- _SOURCE EXCERPT_:
══════════
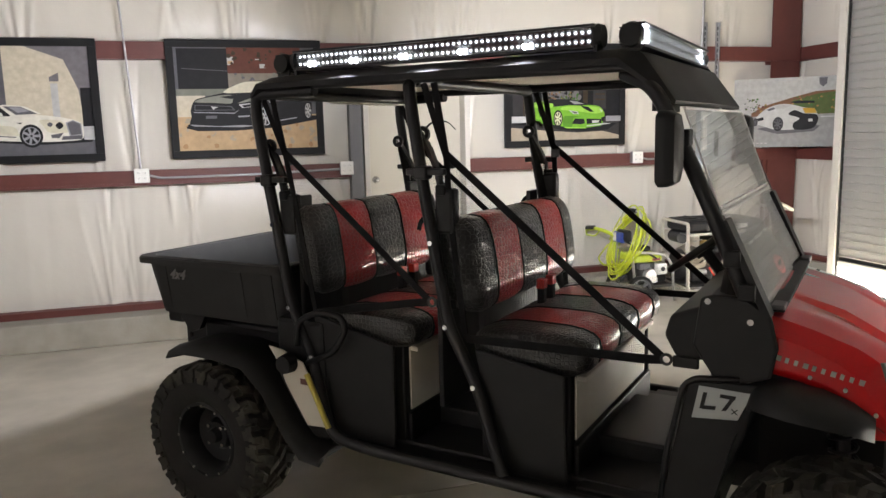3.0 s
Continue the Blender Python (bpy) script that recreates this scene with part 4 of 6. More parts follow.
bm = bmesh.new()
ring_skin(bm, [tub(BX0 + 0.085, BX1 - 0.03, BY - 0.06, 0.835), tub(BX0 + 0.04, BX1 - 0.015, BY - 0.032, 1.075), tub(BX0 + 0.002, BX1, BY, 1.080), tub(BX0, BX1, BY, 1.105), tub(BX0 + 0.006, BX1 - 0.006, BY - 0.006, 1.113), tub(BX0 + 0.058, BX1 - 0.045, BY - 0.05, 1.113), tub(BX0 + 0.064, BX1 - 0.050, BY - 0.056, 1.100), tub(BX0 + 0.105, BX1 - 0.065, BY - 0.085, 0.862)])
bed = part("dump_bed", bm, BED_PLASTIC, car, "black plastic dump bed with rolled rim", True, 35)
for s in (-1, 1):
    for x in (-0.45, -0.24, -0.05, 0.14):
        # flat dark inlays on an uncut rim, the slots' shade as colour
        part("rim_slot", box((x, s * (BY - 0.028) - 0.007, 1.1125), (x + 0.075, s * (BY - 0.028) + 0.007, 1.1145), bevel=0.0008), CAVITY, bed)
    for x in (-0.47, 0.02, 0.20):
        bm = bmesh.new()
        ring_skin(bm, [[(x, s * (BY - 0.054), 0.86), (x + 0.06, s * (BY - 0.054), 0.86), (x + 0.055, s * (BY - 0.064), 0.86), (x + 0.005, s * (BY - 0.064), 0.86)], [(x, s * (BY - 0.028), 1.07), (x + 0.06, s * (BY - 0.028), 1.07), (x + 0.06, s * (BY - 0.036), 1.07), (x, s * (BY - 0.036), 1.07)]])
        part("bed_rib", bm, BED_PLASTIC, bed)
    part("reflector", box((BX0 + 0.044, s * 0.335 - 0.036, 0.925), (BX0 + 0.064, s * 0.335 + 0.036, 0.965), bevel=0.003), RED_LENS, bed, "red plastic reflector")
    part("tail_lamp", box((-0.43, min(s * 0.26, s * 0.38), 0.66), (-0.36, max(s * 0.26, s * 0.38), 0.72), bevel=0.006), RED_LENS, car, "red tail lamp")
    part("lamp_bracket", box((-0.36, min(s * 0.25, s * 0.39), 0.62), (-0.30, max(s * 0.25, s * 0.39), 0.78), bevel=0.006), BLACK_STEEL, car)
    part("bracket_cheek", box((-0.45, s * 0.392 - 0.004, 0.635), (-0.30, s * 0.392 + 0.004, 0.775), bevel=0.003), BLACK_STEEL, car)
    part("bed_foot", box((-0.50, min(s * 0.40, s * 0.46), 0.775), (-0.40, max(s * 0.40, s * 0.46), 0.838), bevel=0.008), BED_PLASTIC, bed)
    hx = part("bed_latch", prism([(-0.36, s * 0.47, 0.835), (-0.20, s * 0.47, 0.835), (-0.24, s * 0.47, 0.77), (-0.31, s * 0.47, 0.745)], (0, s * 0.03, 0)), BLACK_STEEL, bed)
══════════
Without including any pictures, reproduce the listing exactly.

- _EXERCISE RESULT_:
3.0 s
Continue the Blender Python (bpy) script that recreates this scene with part 4 of 6. More parts follow.
bm = bmesh.new()
ring_skin(bm, [tub(BX0 + 0.085, BX1 - 0.03, BY - 0.06, 0.835), tub(BX0 + 0.04, BX1 - 0.015, BY - 0.032, 1.075), tub(BX0 + 0.002, BX1, BY, 1.080), tub(BX0, BX1, BY, 1.105), tub(BX0 + 0.006, BX1 - 0.006, BY - 0.006, 1.113), tub(BX0 + 0.058, BX1 - 0.045, BY - 0.05, 1.113), tub(BX0 + 0.064, BX1 - 0.050, BY - 0.056, 1.100), tub(BX0 + 0.105, BX1 - 0.065, BY - 0.085, 0.862)])
bed = part("dump_bed", bm, BED_PLASTIC, car, "black plastic dump bed with rolled rim", True, 35)
for s in (-1, 1):
    for x in (-0.45, -0.24, -0.05, 0.14):
        # flat dark inlays on an uncut rim, the slots' shade as colour
        part("rim_slot", box((x, s * (BY - 0.028) - 0.007, 1.1125), (x + 0.075, s * (BY - 0.028) + 0.007, 1.1145), bevel=0.0008), CAVITY, bed)
    for x in (-0.47, 0.02, 0.20):
        bm = bmesh.new()
        ring_skin(bm, [[(x, s * (BY - 0.054), 0.86), (x + 0.06, s * (BY - 0.054), 0.86), (x + 0.055, s * (BY - 0.064), 0.86), (x + 0.005, s * (BY - 0.064), 0.86)], [(x, s * (BY - 0.028), 1.07), (x + 0.06, s * (BY - 0.028), 1.07), (x + 0.06, s * (BY - 0.036), 1.07), (x, s * (BY - 0.036), 1.07)]])
        part("bed_rib", bm, BED_PLASTIC, bed)
    part("reflector", box((BX0 + 0.044, s * 0.335 - 0.036, 0.925), (BX0 + 0.064, s * 0.335 + 0.036, 0.965), bevel=0.003), RED_LENS, bed, "red plastic reflector")
    part("tail_lamp", box((-0.43, min(s * 0.26, s * 0.38), 0.66), (-0.36, max(s * 0.26, s * 0.38), 0.72), bevel=0.006), RED_LENS, car, "red tail lamp")
    part("lamp_bracket", box((-0.36, min(s * 0.25, s * 0.39), 0.62), (-0.30, max(s * 0.25, s * 0.39), 0.78), bevel=0.006), BLACK_STEEL, car)
    part("bracket_cheek", box((-0.45, s * 0.392 - 0.004, 0.635), (-0.30, s * 0.392 + 0.004, 0.775), bevel=0.003), BLACK_STEEL, car)
    part("bed_foot", box((-0.50, min(s * 0.40, s * 0.46), 0.775), (-0.40, max(s * 0.40, s * 0.46), 0.838), bevel=0.008), BED_PLASTIC, bed)
    hx = part("bed_latch", prism([(-0.36, s * 0.47, 0.835), (-0.20, s * 0.47, 0.835), (-0.24, s * 0.47, 0.77), (-0.31, s * 0.47, 0.745)], (0, s * 0.03, 0)), BLACK_STEEL, bed)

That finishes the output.